Finalmente, poderia apontar para os episódios de reality shows, a presença de câmeras de monitoramento dentro e fora de ambientes privados e públicos e o enfoque dado à vigilância através de expoentes da literatura e do cinema, como mostras de um imaginário em ascensão. Um imaginário que se consolidou de uma maneira impensável nos últimos cinqüenta anos, e que encontrou nas últimas décadas um público cada vez mais ávido por imagens e informações capazes de revelar o outro em sua intimidade. Quem sabe, a ênfase nesse imaginário revele algo além do que a simples curiosidade pela vida alheia. Talvez, seja o indício de uma vingança pessoal: a sociedade que tem sua própria privacidade cada vez mais exposta, exige como troca o olhar e a história do outro.

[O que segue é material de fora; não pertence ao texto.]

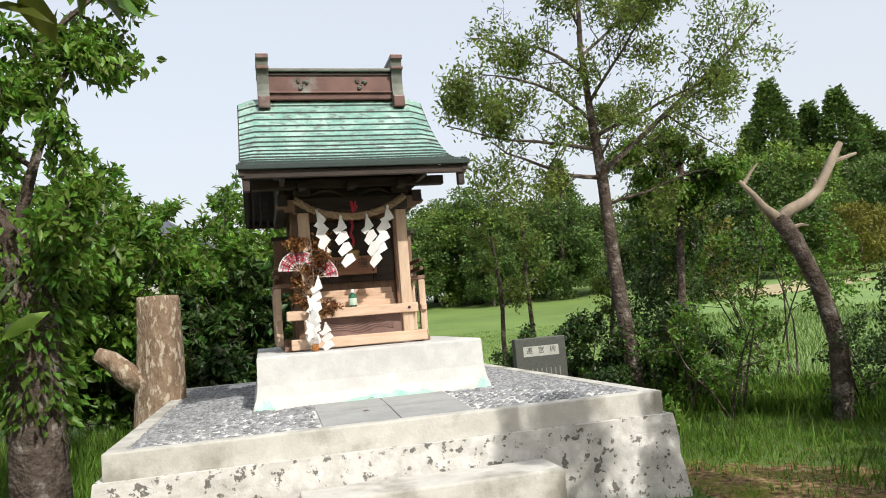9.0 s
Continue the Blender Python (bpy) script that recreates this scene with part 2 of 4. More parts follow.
class Geo:
    """Vertices and faces gathered for one mesh."""

    def __init__(self):
        self.v, self.f, self.n = [], [], 0

    def add(self, verts, faces):
        self.v.extend(tuple(p) for p in verts)
        self.f.extend(tuple(i + self.n for i in q) for q in faces)
        self.n = len(self.v)

    def box(self, x0, y0, z0, x1, y1, z1, bev=0.0):
        b = bev
        if b <= 0:
            p = [(x, y, z) for z in (z0, z1) for y in (y0, y1) for x in (x0, x1)]
            self.add(p, [(0, 2, 3, 1), (4, 5, 7, 6), (0, 1, 5, 4), (2, 6, 7, 3), (0, 4, 6, 2), (1, 3, 7, 5)])
            return self
        bm = bmesh.new()
        bmesh.ops.create_cube(bm, size=1)
        for q in bm.verts:
            q.co = Vector(((x0 + x1) / 2 + q.co.x * (x1 - x0), (y0 + y1) / 2 + q.co.y * (y1 - y0), (z0 + z1) / 2 + q.co.z * (z1 - z0)))
        bmesh.ops.bevel(bm, geom=bm.edges[:], offset=b, segments=2, profile=0.6, affect="EDGES")
        bm.verts.index_update()
        self.add([q.co.copy() for q in bm.verts], [[q.index for q in fc.verts] for fc in bm.faces])
        bm.free()
        return self

    def tube(self, pts, radii, sides=7, cap=True, rough=0.0, rng=None):
        pts = [Vector(p) for p in pts]
        up = Vector((0.31, 0.17, 0.93))
        rings = []
        for i, p in enumerate(pts):
            d = (pts[min(i + 1, len(pts) - 1)] - pts[max(i - 1, 0)]).normalized()
            a = d.cross(up)
            if a.length < 0.05:
                a = d.cross(Vector((1, 0, 0)))
            a.normalize()
            b = d.cross(a)
            ring = []
            for k in range(sides):
                w = 2 * math.pi * k / sides
                rr = radii[i]
                if rough:
                    rr *= 1 + rough * noise.noise(Vector((math.cos(w) * 1.3 + p.x, math.sin(w) * 1.3 + p.y, p.z * 2.3)))
                    rr *= 1 + rough * 0.55 * noise.noise(Vector((math.cos(w) * 6 + p.x, math.sin(w) * 6 + p.y, p.z * 6)))
                ring.append(p + a * math.cos(w) * rr + b * math.sin(w) * rr)
            rings.append(ring)
        v = [q for r in rings for q in r]
        f = []
        for i in range(len(pts) - 1):
            for k in range(sides):
                k2 = (k + 1) % sides
                f.append((i * sides + k, i * sides + k2, (i + 1) * sides + k2, (i + 1) * sides + k))
        if cap:
            f.append(tuple(range(sides))[::-1])
            f.append(tuple((len(pts) - 1) * sides + k for k in range(sides)))
        self.add(v, f)
        return self

    def lathe(self, x, y, profile, sides=20):
        v = [(x + r * math.cos(2 * math.pi * k / sides), y + r * math.sin(2 * math.pi * k / sides), z) for z, r in profile for k in range(sides)]
        f = [(i * sides + k, i * sides + (k + 1) % sides, (i + 1) * sides + (k + 1) % sides, (i + 1) * sides + k) for i in range(len(profile) - 1) for k in range(sides)]
        f += [tuple(range(sides))[::-1], tuple((len(profile) - 1) * sides + k for k in range(sides))]
        self.add(v, f)
        return self

    def mesh(self, name, material, smooth=False):
        me = bpy.data.meshes.new(name)
        me.from_pydata(self.v, [], self.f)
        me.materials.append(material)
        if smooth:
            me.polygons.foreach_set("use_smooth", [True] * len(me.polygons))
        me.update()
        return me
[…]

Afinal, sorria: você está sendo filmado.

5 comentários:

rafael disse...

boa!

Aryanna Oliveira disse...

PERFEITO o post !!!
Disse tudo e talvez muito mais do que o próprio grupo tenha dito !
A referência ao livro foi de otima escolha mas na minha opinião alguns temas deveriam ter sido abordados , afinal falar sobre a curiosidade humana diante "do outro" traz um leque de assuntos vonculados .
O tema no geral era bom ... "pauta quente" tbem XD

Letícia Almeida disse...

O Evandro tinha que ter ido nesse dia viu... hahahaha ;)

Amanda Sampaio disse...

Muito interessante o post,
Um assunto como esse, que mexe tanto com a populução, é sempre bom mencionar.

**Arícia** disse...

oi gente!
vim aki xeretar e tenho que concordar... o comentário sobre o mini talvez tenha excedido o próprio mini! rs... parabéns aline...realmente o tema escolhido por elas foi bom, mas a abordagem deixou alguns ingredientes omissos!